◆ **Problem to work on**
Exactly repeat the material, dropping only the pictures.
--- begin ---
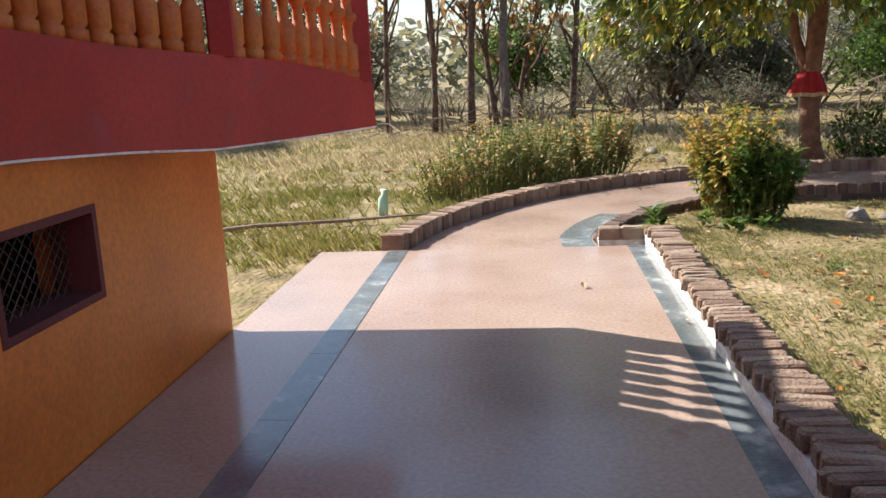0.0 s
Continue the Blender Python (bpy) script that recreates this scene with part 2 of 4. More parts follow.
class Geo:
    """Collects vertices and faces for one mesh."""

    def __init__(self):
        self.v, self.f, self.n = [], [], 0

    def add(self, verts, faces):
        k = self.n
        self.v.extend(verts)
        self.f.extend([tuple(i + k for i in f) for f in faces])
        self.n += len(verts)
        return self

    def box(self, x0, y0, z0, x1, y1, z1):
        return self.add([(x0, y0, z0), (x1, y0, z0), (x1, y1, z0), (x0, y1, z0), (x0, y0, z1), (x1, y0, z1), (x1, y1, z1), (x0, y1, z1)],
                        [(0, 3, 2, 1), (4, 5, 6, 7), (0, 1, 5, 4), (1, 2, 6, 5), (2, 3, 7, 6), (3, 0, 4, 7)])

    def tube(self, pts, radii, sides=8, wobble=0.0, seed=0.0):
        ring, verts, faces = None, [], []
        pts = [Vector(p) for p in pts]
        side = Vector((1, 0.3, 0.1))
        for i, p in enumerate(pts):
            d = (pts[min(i + 1, len(pts) - 1)] - pts[max(i - 1, 0)]).normalized()
            a = (side - d * side.dot(d))
            a = a.normalized() if a.length > 1e-4 else d.orthogonal().normalized()
            side = a
            b = d.cross(a)
            for k in range(sides):
                w = 2 * math.pi * k / sides
                o = a * math.cos(w) + b * math.sin(w)
                r = radii[i]
                if wobble:
                    r *= 1 + wobble * noise.noise(Vector((o.x * 1.7 + seed, o.y * 1.7, o.z * 1.7 + p.z * 3.5)))
                verts.append(p + o * r)
            if i:
                q = (i - 1) * sides
                for k in range(sides):
                    k2 = (k + 1) % sides
                    faces.append((q + k, q + k2, q + sides + k2, q + sides + k))
        faces.append(tuple(range(sides - 1, -1, -1)))
        q = (len(pts) - 1) * sides
        faces.append(tuple(q + k for k in range(sides)))
        return self.add(verts, faces)

    def leaf(self, base, along, up, length, width, fold=0.25, droop=0.25):
        """A pointed leaf, folded along its rib and drooping at its tip."""
        s = along.cross(up)
        s = s.normalized() if s.length > 1e-5 else along.orthogonal().normalized()
        u = s.cross(along).normalized()
        v = [base]
        for t, w in ((0.13, 0.62), (0.36, 1.0), (0.63, 0.92), (0.86, 0.46)):
            c = base + along * (length * t) - u * (length * droop * t * t)
            e = u * (width * fold * w * 0.5)
            v += [c - s * (width * w / 2) + e, c, c + s * (width * w / 2) + e]
        v.append(base + along * length - u * (length * droop))
        return self.add(v, [(0, 2, 1), (0, 3, 2), (1, 2, 5, 4), (2, 3, 6, 5), (4, 5, 8, 7), (5, 6, 9, 8), (7, 8, 11, 10), (8, 9, 12, 11), (10, 11, 13), (11, 12, 13)])

    def small_leaf(self, base, along, up, length, width):
        s = along.cross(up)
        s = s.normalized() if s.length > 1e-5 else along.orthogonal().normalized()
        c = base + along * (length * 0.5)
        return self.add([base, c - s * (width / 2), base + along * length, c + s * (width / 2)], [(0, 1, 2, 3)])

    def mesh(self, name, mat, smooth=False):
        me = bpy.data.meshes.new(name)
        me.from_pydata(self.v, [], self.f)
        me.materials.append(mat)
        if smooth:
            me.polygons.foreach_set("use_smooth", [True] * len(me.polygons))
        me.update()
        return me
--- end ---
◆ **Full answer**
0.0 s
Continue the Blender Python (bpy) script that recreates this scene with part 2 of 4. More parts follow.
class Geo:
    """Collects vertices and faces for one mesh."""

    def __init__(self):
        self.v, self.f, self.n = [], [], 0

    def add(self, verts, faces):
        k = self.n
        self.v.extend(verts)
        self.f.extend([tuple(i + k for i in f) for f in faces])
        self.n += len(verts)
        return self

    def box(self, x0, y0, z0, x1, y1, z1):
        return self.add([(x0, y0, z0), (x1, y0, z0), (x1, y1, z0), (x0, y1, z0), (x0, y0, z1), (x1, y0, z1), (x1, y1, z1), (x0, y1, z1)],
                        [(0, 3, 2, 1), (4, 5, 6, 7), (0, 1, 5, 4), (1, 2, 6, 5), (2, 3, 7, 6), (3, 0, 4, 7)])

    def tube(self, pts, radii, sides=8, wobble=0.0, seed=0.0):
        ring, verts, faces = None, [], []
        pts = [Vector(p) for p in pts]
        side = Vector((1, 0.3, 0.1))
        for i, p in enumerate(pts):
            d = (pts[min(i + 1, len(pts) - 1)] - pts[max(i - 1, 0)]).normalized()
            a = (side - d * side.dot(d))
            a = a.normalized() if a.length > 1e-4 else d.orthogonal().normalized()
            side = a
            b = d.cross(a)
            for k in range(sides):
                w = 2 * math.pi * k / sides
                o = a * math.cos(w) + b * math.sin(w)
                r = radii[i]
                if wobble:
                    r *= 1 + wobble * noise.noise(Vector((o.x * 1.7 + seed, o.y * 1.7, o.z * 1.7 + p.z * 3.5)))
                verts.append(p + o * r)
            if i:
                q = (i - 1) * sides
                for k in range(sides):
                    k2 = (k + 1) % sides
                    faces.append((q + k, q + k2, q + sides + k2, q + sides + k))
        faces.append(tuple(range(sides - 1, -1, -1)))
        q = (len(pts) - 1) * sides
        faces.append(tuple(q + k for k in range(sides)))
        return self.add(verts, faces)

    def leaf(self, base, along, up, length, width, fold=0.25, droop=0.25):
        """A pointed leaf, folded along its rib and drooping at its tip."""
        s = along.cross(up)
        s = s.normalized() if s.length > 1e-5 else along.orthogonal().normalized()
        u = s.cross(along).normalized()
        v = [base]
        for t, w in ((0.13, 0.62), (0.36, 1.0), (0.63, 0.92), (0.86, 0.46)):
            c = base + along * (length * t) - u * (length * droop * t * t)
            e = u * (width * fold * w * 0.5)
            v += [c - s * (width * w / 2) + e, c, c + s * (width * w / 2) + e]
        v.append(base + along * length - u * (length * droop))
        return self.add(v, [(0, 2, 1), (0, 3, 2), (1, 2, 5, 4), (2, 3, 6, 5), (4, 5, 8, 7), (5, 6, 9, 8), (7, 8, 11, 10), (8, 9, 12, 11), (10, 11, 13), (11, 12, 13)])

    def small_leaf(self, base, along, up, length, width):
        s = along.cross(up)
        s = s.normalized() if s.length > 1e-5 else along.orthogonal().normalized()
        c = base + along * (length * 0.5)
        return self.add([base, c - s * (width / 2), base + along * length, c + s * (width / 2)], [(0, 1, 2, 3)])

    def mesh(self, name, mat, smooth=False):
        me = bpy.data.meshes.new(name)
        me.from_pydata(self.v, [], self.f)
        me.materials.append(mat)
        if smooth:
            me.polygons.foreach_set("use_smooth", [True] * len(me.polygons))
        me.update()
        return me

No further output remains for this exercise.